Ditegaskannya, monitoring self-assessment memiliki landasan hukum yang kuat, yaitu Undang-Undang Nomor 28 Tahun 2007 tentang Perubahan Ketiga Atas Undang-Undang Nomor 6 Tahun 1983 tentang Ketentuan Umum dan Tata Cara Perpajakan, serta Undang-Undang Nomor 9 Tahun 2017 tentang Penetapan Perpu Nomor 1 Tahun 2017 tentang Akses Informasi Keuangan untuk Kepentingan Perpajakan.
“Pasal 35A ayat 1 menyebutkan bahwa setiap instansi pemerintah, lembaga, asosiasi, dan pihak lain wajib memberikan data dan informasi yang berkaitan dengan perpajakan kepada DJP, yang ketentuannya diatur dengan Peraturan Pemerintah,” jelas Hadi.
Dengan kata lain, tidak ada lagi informasi yang disembunyikan kepada pemerintah, termasuk informasi keuangan yang sebelumnya dianggap rahasia. Hal ini memungkinkan negara untuk memiliki akses ke seluruh data dan informasi, baik yang bersifat finansial maupun non-finansial.
Perlunya Revisi Peraturan Pelaksanaan Banyaknya peraturan pelaksanaan yang inkonsisten melemahkan efektivitas sistem pengawasan perpajakan.
Sementara itu, upaya peningkatan penerimaan pajak sering kali terfokus pada solusi jangka pendek seperti menaikkan tarif pajak atau memperluas objek pajak. Namun, langkah ini tidak selalu menyelesaikan akar permasalahan.
Menurut Hadi, dengan penerapan monitoring self-assessment yang efektif, target peningkatan penerimaan pajak dapat dicapai bahkan dengan menurunkan tarif pajak.

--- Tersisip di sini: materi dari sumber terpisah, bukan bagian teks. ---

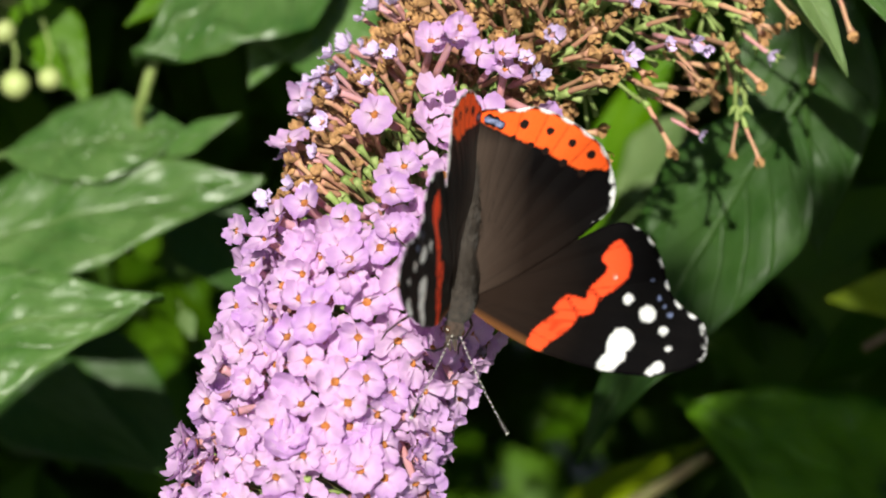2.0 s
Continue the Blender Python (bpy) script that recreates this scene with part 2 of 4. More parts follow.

Penerimaan pajak akan meningkat secara otomatis karena SPT Wajib Pajak sudah benar, lengkap, dan jelas sesuai dengan ketentuan undang-undang.
Dengan monitoring self-assessment dan regulasi yang selaras, serta pelaksanaan yang tegas, sistem perpajakan Indonesia menjadi transparan, kuat, dan berkontribusi signifikan terhadap kesejahteraan nasional. “Langkah ini menciptakan sistem perpajakan yang tidak hanya adil, tetapi juga mampu mendukung pertumbuhan ekonomi dan pemerataan sosial di Indonesia,” pungkas Hadi.